Reform, Conservative leaders plead with Lapid to confront harassment of non-Orthodox Jews at Western Wall
The leaders of the Reform and Conservative movements in the U.S. are calling on newly installed Israeli Prime Minister Yair Lapid to combat ongoing harassment of those engaged in non-Orthodox Jewish practice at the Western Wall.
Earlier this week, a group of haredi young men disrupted three bar and bat mitzvah services that were taking place in the “egalitarian” portion of the Wall, the space, south of the main plaza, designated for various streams of Jewish ritual not formally recognized by the state. They blew whistles, ripped up prayer books and clashed with the American tourists. Such incidents are common on rosh chodesh — the beginning of each month — at the Western Wall’s main plaza, where Women of the Wall hold their morning prayer service.
“We turn to you because this situation cannot go on,” Rabbi Rick Jacobs, president of the Union for Reform Judaism (URJ), and Rabbi Jacob Blumenthal, chief executive of the United Synagogue of Conservative Judaism (USCJ), wrote in a letter to Lapid. “We represent millions of Jews who cannot tolerate such behavior, who are tired of being treated as second-class citizens at the Wall.”
Earlier this year, the Israeli coalition government — then headed by Naftali Bennett — shelved a plan to revive the 2017 Kotel deal, which would formally recognize a pavilion for egalitarian prayer, amid strong Orthodox opposition.

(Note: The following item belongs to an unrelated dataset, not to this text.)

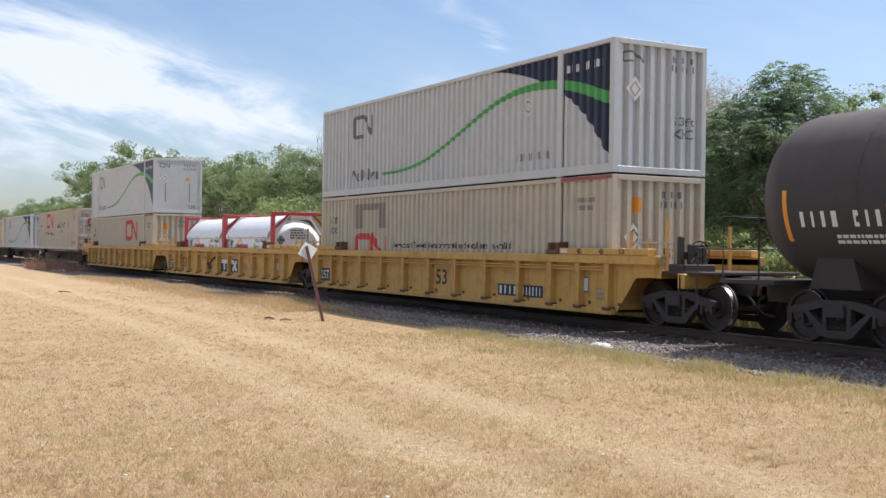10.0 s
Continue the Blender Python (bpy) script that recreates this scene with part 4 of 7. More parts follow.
def gondola(u, label, kind):
    c = on_track("gondola_car", u, label, "gondola", group="freight cars")
    a, hw, z0, z1 = 8.12, 1.50, 0.76, 2.60
    for s in (-1, 1):
        bm = bmesh.new()
        o = [(-a, 0.76), (-5.0, 0.76), (-3.6, 0.50), (3.6, 0.50), (5.0, 0.76), (a, 0.76), (a, z1), (-a, z1)]
        prism(bm, o, s * (hw - 0.10), s * (hw - 0.06))
        part("side_sheet", finish(bm), "gon_red", c)
        bm = boxes((-a, a, min(s * (hw - 0.14), s * (hw + 0.02)), max(s * (hw - 0.14), s * (hw + 0.02)), z1 - 0.10, z1 + 0.04))
        part("top_chord", bevelled(bm, 0.015), "gon_red", c)
        bm = bmesh.new()
        prism(bm, [(-a, 0.76), (-5.0, 0.76), (-3.6, 0.50), (3.6, 0.50), (5.0, 0.76), (a, 0.76), (a, 0.88), (4.95, 0.88), (3.55, 0.62), (-3.55, 0.62), (-4.95, 0.88), (-a, 0.88)], s * (hw - 0.14), s * (hw - 0.02))
        part("bottom_chord", finish(bm), "gon_red", c)
    n = 16
    pm = mesh_of("stake", bevelled(boxes((-0.065, 0.065, -hw, -hw + 0.07, 0.80, z1 - 0.1)), 0.015), "gon_red")
    pf = mesh_of("stake", bevelled(boxes((-0.065, 0.065, hw - 0.07, hw, 0.80, z1 - 0.1)), 0.015), "gon_red")
    for i in range(n):
        x = -a + 0.12 + (2 * a - 0.24) * i / (n - 1)
        shared("stake", pm, c, pose(x, 0, 0))
        shared("stake", pf, c, pose(x, 0, 0))
    for s in (-1, 1):
        part("end_sheet", boxes((*sorted((s * (a - 0.10), s * (a - 0.02))), -hw + 0.06, hw - 0.06, z0, z1)), "gon_red", c)
        for z in (0.85, 1.25, 1.65, 2.05, 2.5):
            part("end_rib", bevelled(boxes((*sorted((s * (a - 0.02), s * (a + 0.07))), -hw + 0.08, hw - 0.08, z, z + 0.10)), 0.01), "gon_red", c)
        coupler(c, s * (a + 0.3), s)
        air_hose(c, s * (a + 0.2), s)
    part("floor", boxes((-a + 0.1, a - 0.1, -hw + 0.12, hw - 0.12, 0.80, 0.88)), "rust", c)
    part("center_sill", bevelled(boxes((-a - 0.1, a + 0.1, -0.28, 0.28, 0.52, 0.80)), 0.02), "frame", c)
    ladder(c, 'side', 7.65, 8.05, [0.95 + 0.36 * i for i in range(4)], -hw + 0.0, "gon_red")
    ladder(c, 'side', -8.05, -7.65, [0.95 + 0.36 * i for i in range(4)], -hw + 0.0, "gon_red")
    ladder(c, 'end', -1.4, -0.95, [0.95 + 0.36 * i for i in range(5)], a + 0.02, "gon_red")
    hand_brake(c, a + 0.10, 0.55, 1.9, "rust", 0.24)
    for x in (-6.6, 6.6):
        truck(c, x)
    y = -hw + 0.06
    if kind == "emblem":
        strokes(c, worm(3.25, 2.02, 1.75, 0.62), 0.16, "l_cream", 'side', y, "railway_emblem")
        code_bars(c, 3.25, 1.50, 1.8, 0.14, 10, "l_cream", 'side', y, (3,))
        code_bars(c, -6.0, 2.25, 0.7, 0.2, 3, "l_cream", 'side', y)
        code_bars(c, -5.8, 1.85, 1.6, 0.2, 6, "l_cream", 'side', y, (2,))
        bars(c, 6.4, 1.35, 0.7, 0.5, 4, "l_tan", 'side', y, 3)
        quads(c, [(5.35, 5.95, 1.02, 1.32)], "l_tan", 'side', y, "stencil")
        quads(c, [(5.62, 5.9, 0.86, 1.0)], "placard", 'side', y - 0.003, "sticker")
        for x, w in ((-7.75, 0.3), (-5.35, 0.35), (-1.55, 0.42), (1.55, 0.42), (5.0, 0.4)):
            quads(c, [(x, x + w, 0.93, 1.05)], "l_orange", 'side', y - 0.003, "reflector")
        quads(c, [(7.0, 7.55, 1.10, 1.28)], "l_orange", 'side', y - 0.003, "reflector")
    else:
        code_bars(c, -5.2, 2.26, 2.1, 0.2, 8, "l_cream", 'side', y, (4,))
        code_bars(c, -5.2, 1.93, 2.1, 0.2, 8, "l_cream", 'side', y, (4,))
        code_bars(c, -5.2, 1.60, 1.8, 0.2, 8, "l_cream", 'side', y, (2,))
        bars(c, -5.3, 1.15, 1.9, 0.40, 3, "l_tan", 'side', y, 7)
        quads(c, [(-6.2, -5.4, 1.42, 1.46), (-5.0, -4.1, 1.42, 1.46)], "l_cream", 'side', y, "stripe")
        quads(c, [(-6.2, -4.0, 0.86, 0.90)], "l_cream", 'side', y, "stripe")
        for x in (-7.35, -5.35, -2.9, 0.0, 2.6, 5.2, 7.2):
            quads(c, [(x - 0.05, x + 0.05, 1.3, 2.1)], "l_orange", 'side', y - 0.003, "reflector")
        strokes(c, worm(6.6, 1.75, 1.2, 0.8), 0.18, "l_cream", 'side', y, "railway_emblem")
    return c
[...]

The leaders noted in the letter, that as head of the interim government, Lapid can deliver on his promises to make Israel a welcoming place for Jews across the denominational spectrum by the agreement to cabinet vote, ordering the police to protect worshippers and holding those who harass and disrupt prayer services accountable. “We believe you have attained this position for just such a crisis,” Jacobs and Blumenthal wrote, and echoed Mordechai’s appeal to Esther in the Book of Esther.
Meanwhile, Jonathan Greenblatt, head of the Anti-Defamation League, met Wednesday with the Kotel rabbi, Shmuel Rabinowitz, in Jerusalem and expressed his concern over last week’s incident. Greenblatt said he expects the Israeli government “to put protections in place to ensure all Jews can pray peacefully at the Kotel.”